If the tenant is ill-equipped to manage the construction, it might be better off having the landlord bid the job, get all the permits, and supervise all the construction. On the other hand, if the tenant has had lots of experience with construction (like many retailers), or has access to capable design and construction professionals (i.e., space planners, architects, construction contractors), it might want to run the entire job.

Specifics on the Tenant's Wish List

After the landlord and the tenant reach a business agreement concerning the tenant improvements, the tenant should consider the following points in the context of that deal:

  • If the landlord wants its own contractor to do all the work (including tenant finish), how "cozy" are the landlord and that contractor? Is there reason to believe that the landlord received very favorable prices for the base building by promising to make the contractor the exclusive contractor for the construction of leasehold improvements which are to be paid for by the tenants? If so, the tenant should consider rights to have other contractors bid upon its work bid, and for the right to award such work to other contractors if it is not satisfied with the bids of the landlord's contractor.
  • If the tenant plans to use its own contractor, it must negotiate for provisions giving that contractor free access to the premises (perhaps including week-ends and evenings), and rights to use elevators for such access. The tenant must carefully review and negotiate provisions which require that the tenant's contractor be subject to the control and direction of the landlord's contractor, and any "construction rules and regulations" which may unreasonably hamper the work of the tenant's contractor. Limitations upon access and rules which impede the work of the tenant's contractor will likely translate into delays and increased job cost for the tenant.
  • The tenant and its design and construction professionals should carefully review precisely what is included in "building standard work," and whether there are items that the tenant will not use due to the tenant proposed improvements. If so, the tenant should negotiate for credit for unwanted items based upon the construction unit prices for such items, or upon some other objective method for costing the unwanted items.
  • If the tenant is paying for all or part of its improvements, does the work letter contain requirements for the landlord's construction accounting procedures so that the tenant has adequate detail as to what items are included in the tenant's portion of the cost of construction? If so, are the following items specifically excluded from the tenant's cost of construction:
  • the landlord's management and overhead not related to the tenant's construction;
  • the cost of overtime unless such overtime is expressly requested by the tenant;
  • any legal fees paid by the landlord with respect to the negotiation of the construction contract;
  • any financing costs or construction period interest;
  • any costs resulting from the default of the landlord's contractor;
  • the cost of any general conditions which do not relate specifically to the tenant's premises; and
  • fees of the landlord's architect to review the tenant's plan.
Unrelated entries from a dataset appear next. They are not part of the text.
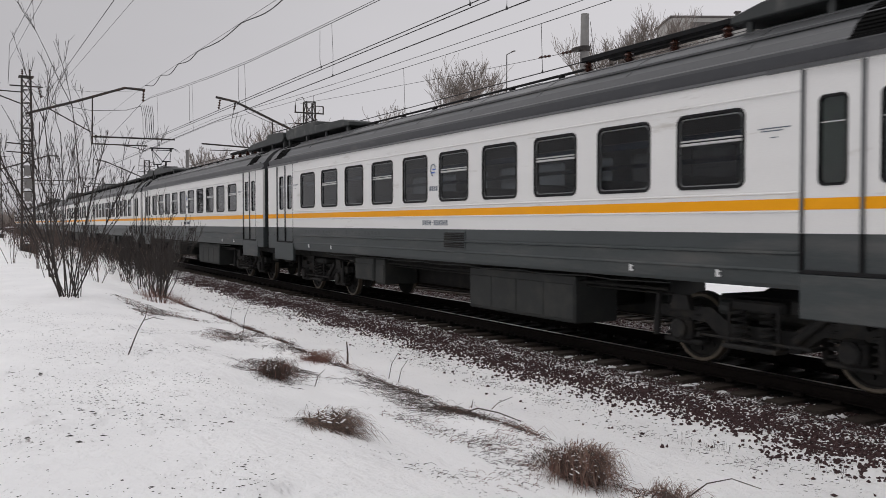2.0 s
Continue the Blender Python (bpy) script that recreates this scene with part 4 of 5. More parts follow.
    if panto > 0 or kind == "head":
        bm = B()
        disc(bm, (sx(12.2 if kind == "head" else 9.5), -1.0, 0.88), (1, 0, 0), [(0.12, 0), (0.15, 0.04), (0.15, 1.2), (0.12, 1.24)], 14)
        part("brake_cylinder", bm, BOXGREY, car, "grey horizontal cylinder")
        bm = B()
        for z in (0.45, 0.58, 0.71, 0.84):
            tube(bm, (sx(14.75), -1.2, z), (sx(14.4), -1.2, z), 0.016, n=5)
        for q in (14.4, 14.75):
            tube(bm, (sx(q), -1.2, 0.38), (sx(q), -1.2, 1.1), 0.014, n=5)
        part("ladder", bm, RUNG, car, "small dull metal ladder")
    if kind == "trailer" and not panto:
        bm = B()
        disc(bm, (sx(11.11), -1.35, 0.66), (0, 1, 0), [(0.28, 0), (0.30, 0.04), (0.30, 2.66), (0.28, 2.7)], 20)
        part("air_tank", bm, BOXGREY, car, "round air reservoir")
        bm = B()
        bbox(bm, sx(13.1), sx(11.75), -1.32, -0.8, 0.40, 0.74, 0.02)
        for q in (11.78, 13.12):
            bbox(bm, sx(q) - 0.03, sx(q) + 0.03, -1.3, -1.2, 0.7, 1.0, 0.01)
        part("resistor_rack", bm, DARK, car, "low dark rack hung on two straps")
    elif kind != "trailer":
        for y in (-0.6, 0.6):
            bm = B()
            disc(bm, (sx(16.6), y, 0.7), (1, 0, 0), [(0.16, 0), (0.19, 0.04), (0.19, 1.0), (0.16, 1.04)], 16)
            part("air_tank", bm, BOXGREY, car, "round air reservoir")
    bm = B()
    for o in (-1, 1):
        tube(bm, (sx(17), o * 1.3, 1.0), (sx(5), o * 1.3, 1.0), 0.025, n=6)
        tube(bm, (sx(17), o * 1.18, 0.93), (sx(5), o * 1.18, 0.93), 0.018, n=6)
    part("brake_pipe", bm, DARK, car)
    for o in (-1, 1):
        bm = B()
        chain(bm, [(sx(4.6 + 0.6 * i), o * 1.60, 1.125 - 0.012 * (i % 3)) for i in range(22)], 0.009, n=5)
        part("hem_conduit", bm, BOXGREY, car, "thin grey conduit under the body edge")
    # plain dark box added to block the bright see-through gap beside each bogie
    for d in (1, -1):
        bm = B()
        bbox(bm, d * sx(3.0), d * sx(2.0), -1.25, 1.25, 0.82, 1.0, 0.02)
        part("gap_blocker", bm, DARK, car)
    rad = 0.525 if kind == "motor" else 0.475
    make_bogie(car, sx(3.5), rad)
    make_bogie(car, -sx(3.5), rad)
    for rbm, ws in TIRES:
        part("tyre", rbm, TREAD, ws, "bright worn steel tyre")
    TIRES.clear()
    # gangway to the car in front, coupling below
    if kind != "head":
        bm = B()
        half = [(-1.56, 1.0), (-1.60, 1.2), (-1.62, 3.5), (-1.55, 3.85), (-1.3, 4.1), (-0.8, 4.25), (0, 4.28)]
        gp = half + [(-y, z) for y, z in half[-2::-1]]
        rings = []
        for i in range(13):
            k = 1.0 if i % 2 else 0.985
            rings.append([bm.verts.new((xf - 0.02 + 0.575 * i / 12, y * k, 1.02 + (z - 1.02) * (1.0 if i % 2 else 0.994))) for y, z in gp])
        for p, q in zip(rings, rings[1:]):
            for j in range(len(gp)):
                m = (j + 1) % len(gp)
                bm.faces.new((p[j], p[m], q[m], q[j]))
        bm.faces.new(rings[0][::-1])
        bm.faces.new(rings[-1])
        bmesh.ops.recalc_face_normals(bm, faces=bm.faces[:])
        part("gangway_bellows", bm, BLACK, car, "black folded rubber gangway bellows")
    for d in (1, -1):
        bm = B()
        bbox(bm, d * (xf - 0.9), d * (xf + 0.21), -0.34, 0.34, 0.70, 1.15, 0.03)
        part("coupler", bm, DARK, car, "dark automatic coupler")
        for y in (-0.95, 0.95):
            bm = B()
            bbox(bm, d * (xf - 0.7), d * (xf - 0.1), y - 0.28, y + 0.28, 0.72, 1.1, 0.03)
            part("end_gear_box", bm, DARK, car)
        bm = B()
        chain(bm, [(d * (xf - 0.1), -0.9, 0.95), (d * xf, -0.9, 0.7), (d * (xf + 0.2), -0.9, 0.58)], 0.03, n=5)
        part("brake_hose", bm, DARK, car)
    if kind == "head":
        bm = B()
        prism_y(bm, [(xf, 1.0), (xf + 0.35, 1.0), (xf + 0.42, 1.9), (xf + 0.25, 2.4), (xf, 3.9)], -1.6, 1.6)
        bmesh.ops.recalc_face_normals(bm, faces=bm.faces[:])
        nose = part("cab_nose", bm, WHITE, car, "sloped white cab front")
        for y0, y1 in ((-1.4, -0.05), (0.05, 1.4)):
            bm = B()
            v = [(xf + 0.245, y0, 2.5), (xf + 0.245, y1, 2.5), (xf + 0.09, y1, 3.4), (xf + 0.09, y0, 3.4)]
            bm.faces.new([bm.verts.new(p) for p in v])
            bmesh.ops.solidify(bm, geom=bm.faces[:], thickness=0.02)
            part("windscreen", bm, BLACK, nose, "dark windscreen")
    return car


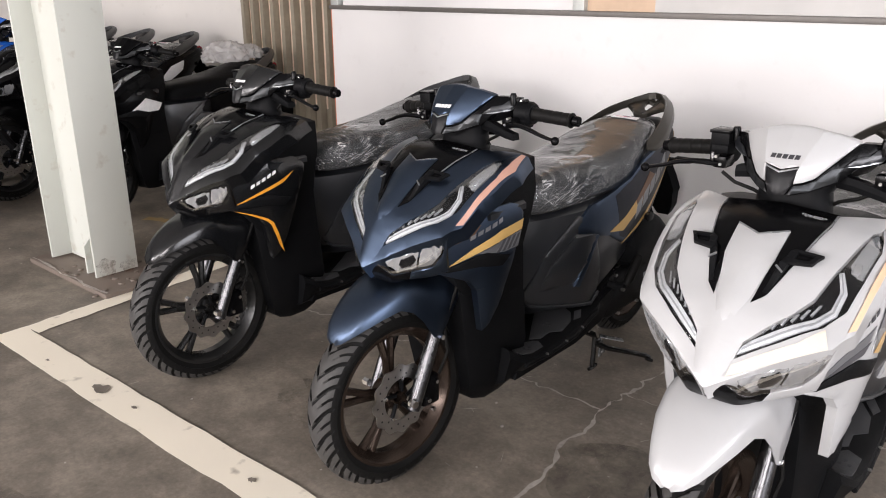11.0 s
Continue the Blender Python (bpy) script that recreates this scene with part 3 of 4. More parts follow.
def front(u, v, h):
    """The front apron's surface: u across, v up the slope from the nose, h out."""
    b = curve(v, (-0.1, 0, 0.04, 0.09, 0.146, 0.22, 0.30, 0.34, 0.385, 0.45, 0.52), (-0.05, 0, 0.019, 0.04, 0.055, 0.056, 0.047, 0.038, 0.02, -0.014, -0.06))
    edge = curve(v, (0.0, 0.10, 0.15, 0.27, 0.385, 0.46), (0.3, 0.2, 0.182, 0.193, 0.201, 0.184))
    crease = 0.011 * (1 - math.exp(-(u / 0.026) ** 2)) * curve(v, (0.0, 0.05, 0.16, 0.26), (0.4, 1, 1, 0.3))
    n = b + 0.004 - u * u - crease - 1.2 * soft_max(abs(u) - edge, 0.008) + h
    return Vector((u, -0.08 + 0.79 * v - 0.61 * n, 0.63 + 0.61 * v + 0.79 * n))


def under(sx):
    """The face under the nose, from the lower strip (v = 0) down and back to the chin (v = 1)."""
    def f(u, v, h):
        a = Vector((lerp(u, (0, 0.3, 0.75, 1), (0, 0.055, 0.15, 0.18)), lerp(u, (0, 0.3, 0.75, 1), (-0.077, -0.058, 0.0, 0.02)), lerp(u, (0, 0.3, 0.75, 1), (0.628, 0.65, 0.693, 0.713))))
        b = Vector((lerp(u, (0, 0.3, 0.75, 1), (0, 0.045, 0.115, 0.15)), lerp(u, (0, 0.3, 0.75, 1), (-0.045, -0.036, 0.03, 0.06)), lerp(u, (0, 0.3, 0.75, 1), (0.582, 0.580, 0.590, 0.602))))
        p = a.lerp(b, v) + Vector((0.25, -0.85, -0.45)) * (h + 0.006 * math.sin(math.pi * v))
        return Vector((sx * p.x, p.y, p.z))
    return f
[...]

The tenant should consider limitations upon the landlord's approval rights over the tenant's proposed improvements, especially if they are at the tenant's sole expense. For example, the landlord's approval rights over proposed tenant improvements could be limited to items which have a material adverse effect upon the exterior of the building, or upon the building's base systems such as structural, electrical, HVAC, plumbing, etc. (See The Lease Clause Critique in this LARG for such a provision).